Francesco's answer is on point, by the way: one possible definition of a twisted commutative algebra is that it is a polynomial functor from vector spaces to commutative rings. The assignment $E^\ast \mapsto A^s$ in Francesco's answer is the polynomial functor that Nagpal-Sam-Snowden prove is noetherian.


As Dan Petersen points out, it's impossible to answer this question without talking about twisted commutative algebras. Moreover, to talk about TCAs over $\mathbb{Z}$, you need a more general definition of TCAs (which becomes equivalent to the earlier Sam-Snowden definitions when you're over $\mathbb{C}$). I'm not sure this is in the literature, so I'll try to explain.

Definition: A TCA is a commutative algebra inside the tensor category of FB-modules.

Let's expand this definition. FB denotes the category of finite sets and bijections, and an FB-module is a functor $W: \mathrm{FB}\to \mathbb{Z}\mathrm{-Mod}$. In other words, $W$ is essentially a collection of $S_n$-representations $W_n$ (one for each $n\in \mathbb{N}$), with no relation between them.

The disjoint union of finite sets $\sqcup:\mathrm{FB}\times \mathrm{FB}\to \mathrm{FB}$ induces a tensor product $\otimes:\mathrm{FB}\mathrm{-Mod}\times \mathrm{FB}\mathrm{-Mod}\to \mathrm{FB}\mathrm{-Mod}$ (often called the "convolution tensor product". It has the universal property that a map of FB-modules $A\otimes B\to C$ is equivalent to a collection of maps $A_S\otimes_{\mathbb{Z}}B_T\to C_{S\sqcup T}$ for all finite sets $S$ and $T$, natural in $S$ and $T$. (Equivalently, you can say it's a collection of $S_k\times S_\ell$-equivariant maps $A_k\otimes_{\mathbb{Z}}B_\ell\to C_{k+\ell}$, but it's easier to keep track of things like the symmetry $A\otimes B\cong B\otimes A$ with the former definition.)

A TCA is an FB-module $A$ together with a multiplication $A\otimes A\to A$ (which has to be commutative, but this is a property not structure so we don't need to stress it).


Now we can define $\mathrm{Sym}(\mathrm{Sym}^2)$. Recall that a perfect matching on a set $T$ is an equivalence relation on $T$ where each equivalence class has exactly 2 elements.

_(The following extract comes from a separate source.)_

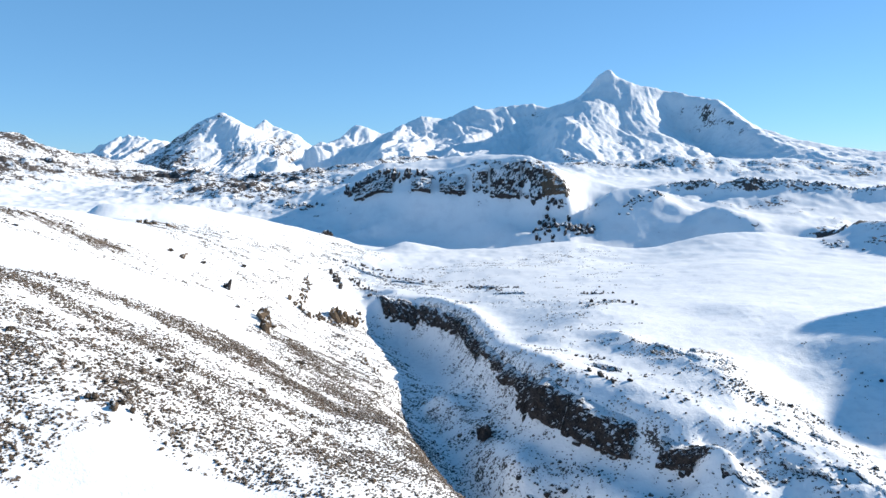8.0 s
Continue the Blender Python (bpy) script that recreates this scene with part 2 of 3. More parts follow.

Definition: $\mathrm{Sym}(\mathrm{Sym}^2)$ is the FB-module $A$ which assigns to a finite set $T$ the free abelian group $A_T=\mathbb{Z}[\{\text{perfect matchings on }T\}]$.

To make this a TCA, we need to define the multiplication map $A\otimes A\to A$. According to the universal property above, this means we have to specify natural maps $A_S\otimes_{\mathbb{Z}} A_T\to A_{S\sqcup T}$. But this is very easy: if you have a perfect matching of $S$, and a perfect matching of $T$, their union is a perfect matching of $S\sqcup T$.


From this perspective the name may not be so clear. Here are two explanations. First (and perhaps less satisfying for you?): Define an FB-module $X$ by $X_T=\begin{cases}\mathbb{Z}&\text{if }\lvert T\rvert=1\\0&\text{else}\end{cases}$. Because we have a tensor product, we can make sense of $\textrm{Sym}^k$ in FB-Mod, and for example $\textrm{Sym}^2 X$ turns out to be $(\textrm{Sym}^2 X)_T=\begin{cases}\mathbb{Z}&\text{if }\lvert T\rvert=2\\0&\text{else}\end{cases}$. Moreover, our algebra $A$ is precisely $\textrm{Sym}^*(\textrm{Sym}^2 X)=\bigoplus_{k\in \mathbb{N}}\textrm{Sym}^k(\textrm{Sym}^2 X)$.

Alternately, if you were to work over $\mathbb{C}$ throughout, then there is an alternate description of TCAs over $\mathbb{C}$ in terms of polynomial representations of $\textrm{GL}_\infty(\mathbb{C})$. (See e.g. Section 2.1 of arXiv:1501.06925.) In this perspective, you are looking at nothing other than the commutative ring $\textrm{Sym}^*(\textrm{Sym}^2 \mathbb{C}^\infty)$, with its natural multiplication and natural $\textrm{GL}_\infty(\mathbb{C})$-action.